We got to the dock, and I saw the most beautiful boat I’ve ever seen (not the ferry we took, but a big wooden ship with sails that was docked there as well). (If you don’t know this about me — I love sail boats and sailed ships, and I was blessed to see many such boats cruising the waters throughout our time around the water through the next few days.) The dock for the ferry was as hectic as the area we waited in outside the airport. Many men were there looking for work, driven by desperation, ready to serve in the hopes of earning a bit for their services. finally we did all get crowded onto the benches along the sides of the ferry, and all of our equipment and luggage got loaded and secured. The ride took longer than any of us had really anticipated, and was a solid two hours if not more that we spent there, sitting squished next to one another and our haitian boat-neighbors. The man next to me eventually asked if we spoke spanish, and I felt myself come totally awake and begin to engage. I hadn’t realized until that moment how much not being able to communicate makes me lack energy. I had been sleeping through part of the ride (thoroughly sleeping–head fallen back, mouth wide open type of situation) and this man, in spanish, began to tattle-tale on my lovely friends, Destiny and Lizzy who had so kindly taken a picture of me while asleep. It was fun to get to speak with him in real words that I knew (even if they weren’t in my primary language) rather than having to resort to the charades game continually.

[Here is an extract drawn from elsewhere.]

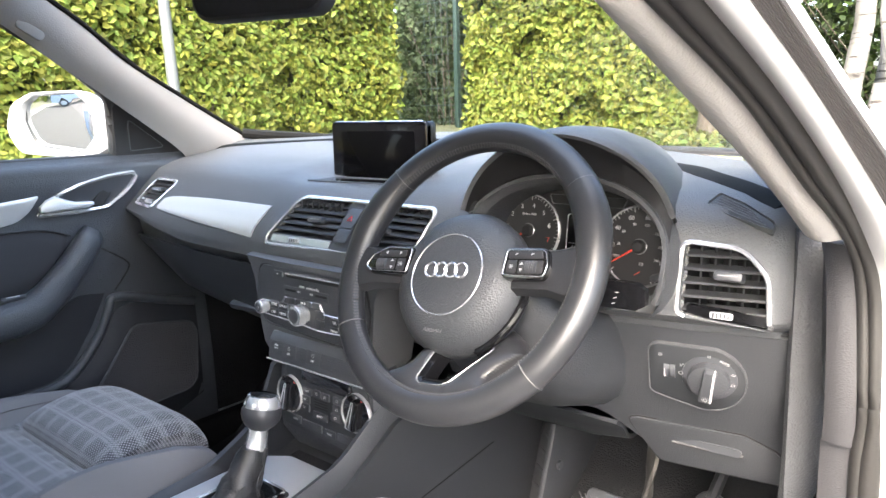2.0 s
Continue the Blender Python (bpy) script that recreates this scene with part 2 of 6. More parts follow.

When we got to the dock, we went through the unloading and loading of ALL of our things yet again — this time into a large open-topped cage truck. The pastor of the community we were heading to (Pastor Revoy Lindor of Plaine Mapou Church of the Nazarene) met us at the dock and rode all the way back with us also — something he did NOT have to do, but simply shows his excitement and commitment to this partnership as well.

The truck ride to Plaine Mapou was an experience. It took somewhere around 3 hours, and most of the team was piled into the back half of the truck bed, standing up, trying to hold onto the edges, and eventually some of them tried to sit and not fall on the others. Myself, our W&W leader, Steve, and a couple of the other girls were piled in the front half of the truck bed atop all of our luggage and equipment — making us sit at about the same height as the top of the cab of this large truck. Our height is what caused the problem of branches — or rather, the problem of having to DODGE the branches along this bumpy, hilly, pot-hole-filled, three-hour-long dirt road. About 15 minutes into the ride, as we were all trying to dodge the branches, we learned that some of the branches have thorns…

Between falling in-between suitcases and sinking into inhumane position within the luggage pile, falling on one another, and being in the face, arms, neck, torso with branches, we finally arrived in Plaine Mapou, and as we drove up, the church members were standing in front of the church, waiting in anticipation of our arrival, and as soon as we were within their sight, they began dancing and singing– praising God and simultaneously welcoming us into their lives. those of us did not jump, sing or dance (partly because of our crowded placement in the truck, partly because of uncertainty and difference in culture), but we recognized the significance of that beginning moment as we drove up and realized that this was the beginning of something that can be truly beautiful in the sight of God. We didn’t know the people before us — didn’t know their names, faces, stories, or how they would influence us within the next few short days, but we did know that God was in that place, and that He had brought gladness to us all together.

By the time we got to the town, it was almost dark, so we just set up our air mattresses and mosquito nets before eating dinner, meeting as a team, and hitting the hay to rest up for an early day of work the next day. We went to sleep to the sounds of the church members still singing praises in Creole as they all gathered around the porch of the Church walls, and sat on desks they had pulled out from school rooms. The joy in the air was penetrating.